"""

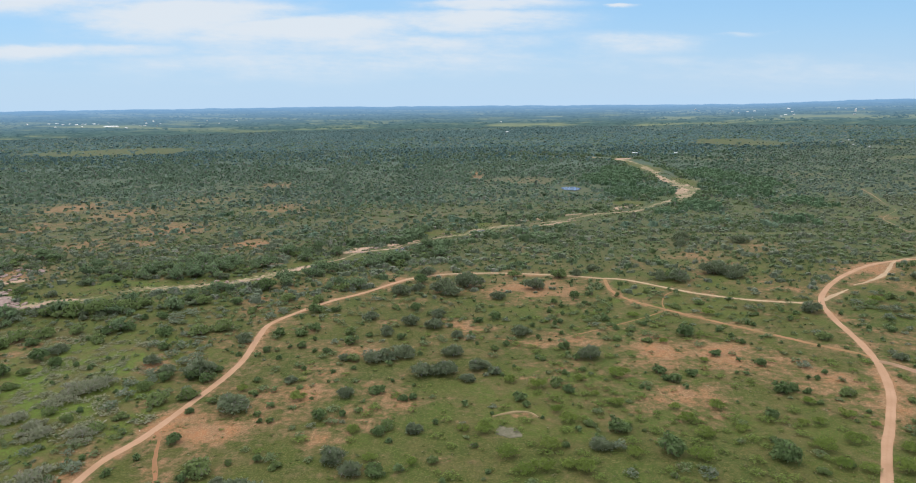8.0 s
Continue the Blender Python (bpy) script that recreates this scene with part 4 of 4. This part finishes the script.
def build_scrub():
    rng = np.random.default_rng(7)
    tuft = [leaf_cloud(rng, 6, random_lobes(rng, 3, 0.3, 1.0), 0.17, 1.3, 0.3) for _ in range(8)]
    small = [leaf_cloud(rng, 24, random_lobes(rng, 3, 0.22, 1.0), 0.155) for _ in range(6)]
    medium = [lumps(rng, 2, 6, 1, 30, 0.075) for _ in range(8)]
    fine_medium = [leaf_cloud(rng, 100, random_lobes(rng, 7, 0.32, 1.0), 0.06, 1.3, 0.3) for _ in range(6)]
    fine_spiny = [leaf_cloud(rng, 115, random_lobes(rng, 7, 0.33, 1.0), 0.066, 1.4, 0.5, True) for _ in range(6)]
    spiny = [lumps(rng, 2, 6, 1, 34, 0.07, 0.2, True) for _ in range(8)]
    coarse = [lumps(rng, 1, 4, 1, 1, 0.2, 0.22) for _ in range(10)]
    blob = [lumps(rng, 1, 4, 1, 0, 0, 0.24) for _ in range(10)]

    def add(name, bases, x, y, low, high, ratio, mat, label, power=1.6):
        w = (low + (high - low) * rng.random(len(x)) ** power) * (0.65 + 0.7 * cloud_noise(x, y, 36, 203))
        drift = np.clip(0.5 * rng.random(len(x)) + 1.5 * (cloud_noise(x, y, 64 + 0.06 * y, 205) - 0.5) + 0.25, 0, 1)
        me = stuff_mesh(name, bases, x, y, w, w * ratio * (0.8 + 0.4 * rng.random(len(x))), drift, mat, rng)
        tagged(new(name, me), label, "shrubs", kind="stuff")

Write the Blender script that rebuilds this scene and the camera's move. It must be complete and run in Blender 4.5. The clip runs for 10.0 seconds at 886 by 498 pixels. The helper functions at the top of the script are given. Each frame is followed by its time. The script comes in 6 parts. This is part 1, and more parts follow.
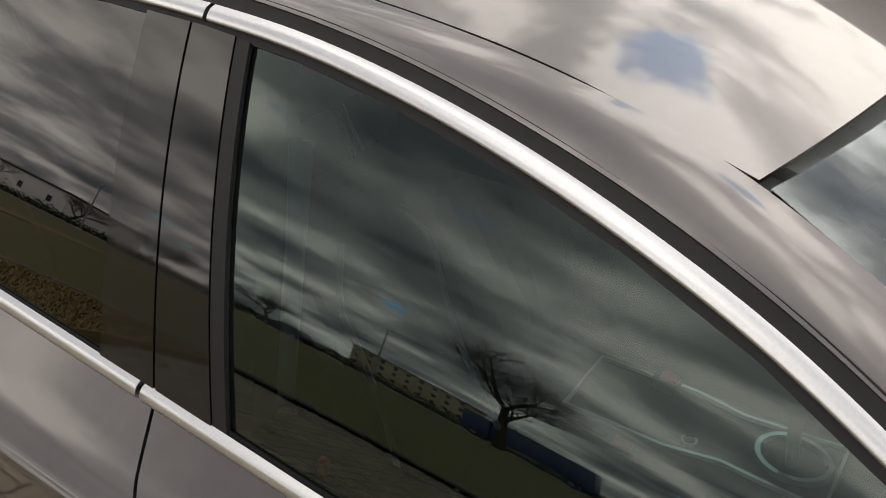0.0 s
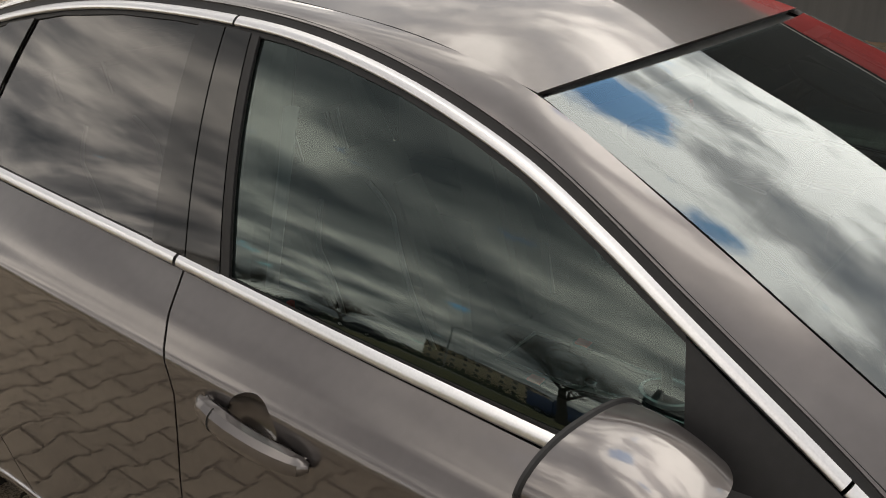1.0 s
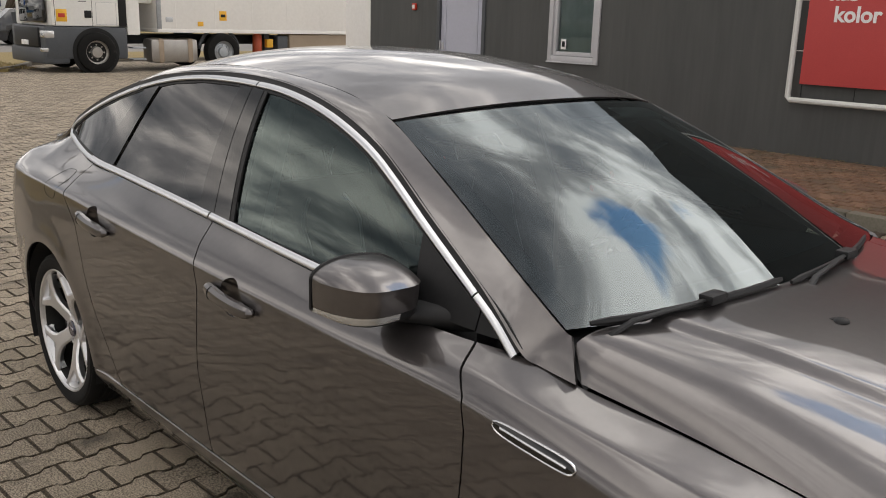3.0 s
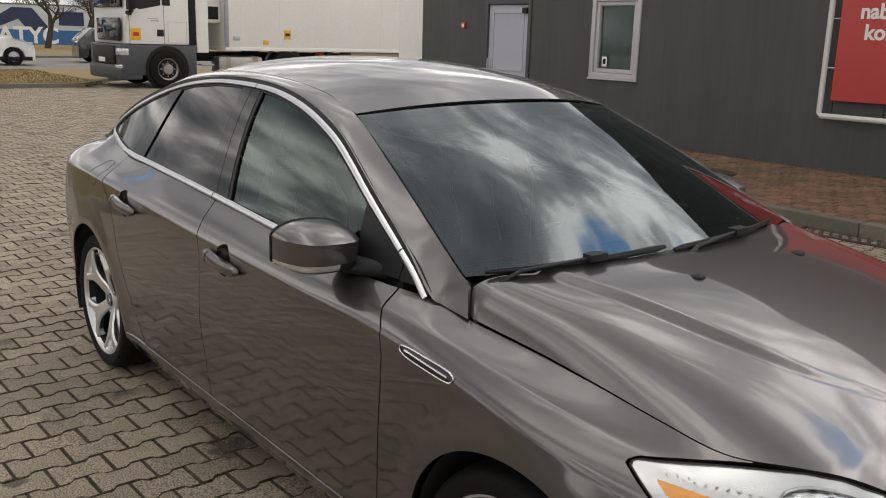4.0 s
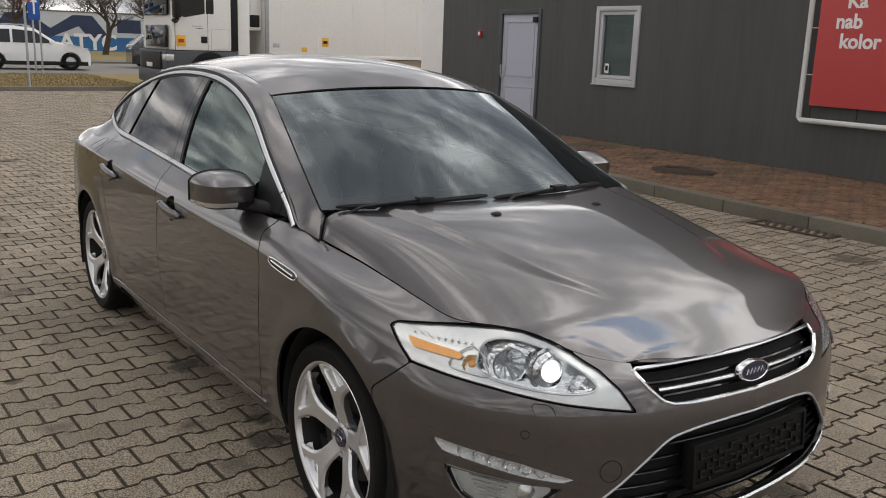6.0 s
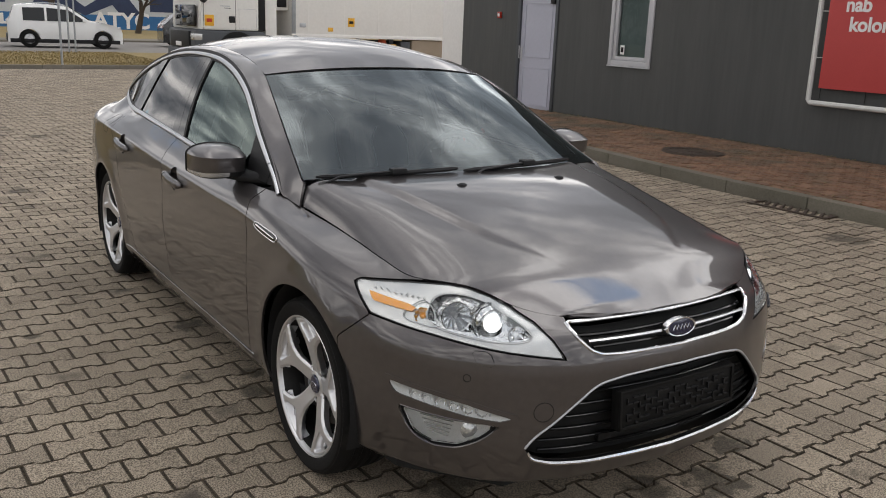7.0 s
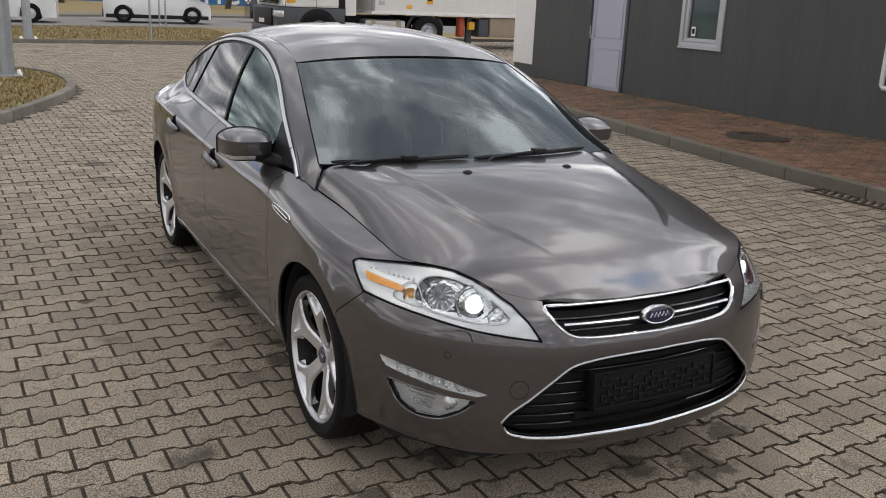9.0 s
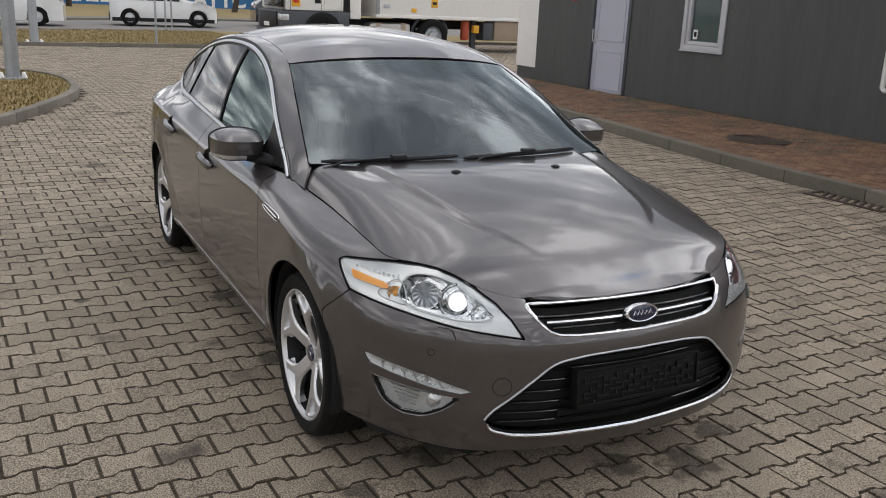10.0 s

"""

### AIM OF THE TASK
What you return should match the records above word for word, minus the pictures.

### RIGHT ANSWER
8.0 s
Continue the Blender Python (bpy) script that recreates this scene with part 4 of 4. This part finishes the script.
def build_scrub():
    rng = np.random.default_rng(7)
    tuft = [leaf_cloud(rng, 6, random_lobes(rng, 3, 0.3, 1.0), 0.17, 1.3, 0.3) for _ in range(8)]
    small = [leaf_cloud(rng, 24, random_lobes(rng, 3, 0.22, 1.0), 0.155) for _ in range(6)]
    medium = [lumps(rng, 2, 6, 1, 30, 0.075) for _ in range(8)]
    fine_medium = [leaf_cloud(rng, 100, random_lobes(rng, 7, 0.32, 1.0), 0.06, 1.3, 0.3) for _ in range(6)]
    fine_spiny = [leaf_cloud(rng, 115, random_lobes(rng, 7, 0.33, 1.0), 0.066, 1.4, 0.5, True) for _ in range(6)]
    spiny = [lumps(rng, 2, 6, 1, 34, 0.07, 0.2, True) for _ in range(8)]
    coarse = [lumps(rng, 1, 4, 1, 1, 0.2, 0.22) for _ in range(10)]
    blob = [lumps(rng, 1, 4, 1, 0, 0, 0.24) for _ in range(10)]

    def add(name, bases, x, y, low, high, ratio, mat, label, power=1.6):
        w = (low + (high - low) * rng.random(len(x)) ** power) * (0.65 + 0.7 * cloud_noise(x, y, 36, 203))
        drift = np.clip(0.5 * rng.random(len(x)) + 1.5 * (cloud_noise(x, y, 64 + 0.06 * y, 205) - 0.5) + 0.25, 0, 1)
        me = stuff_mesh(name, bases, x, y, w, w * ratio * (0.8 + 0.4 * rng.random(len(x))), drift, mat, rng)
        tagged(new(name, me), label, "shrubs", kind="stuff")

Write the Blender script that rebuilds this scene and the camera's move. It must be complete and run in Blender 4.5. The clip runs for 10.0 seconds at 886 by 498 pixels. The helper functions at the top of the script are given. Each frame is followed by its time. The script comes in 6 parts. This is part 1, and more parts follow.
0.0 s
1.0 s
3.0 s
4.0 s
6.0 s
7.0 s
9.0 s
10.0 s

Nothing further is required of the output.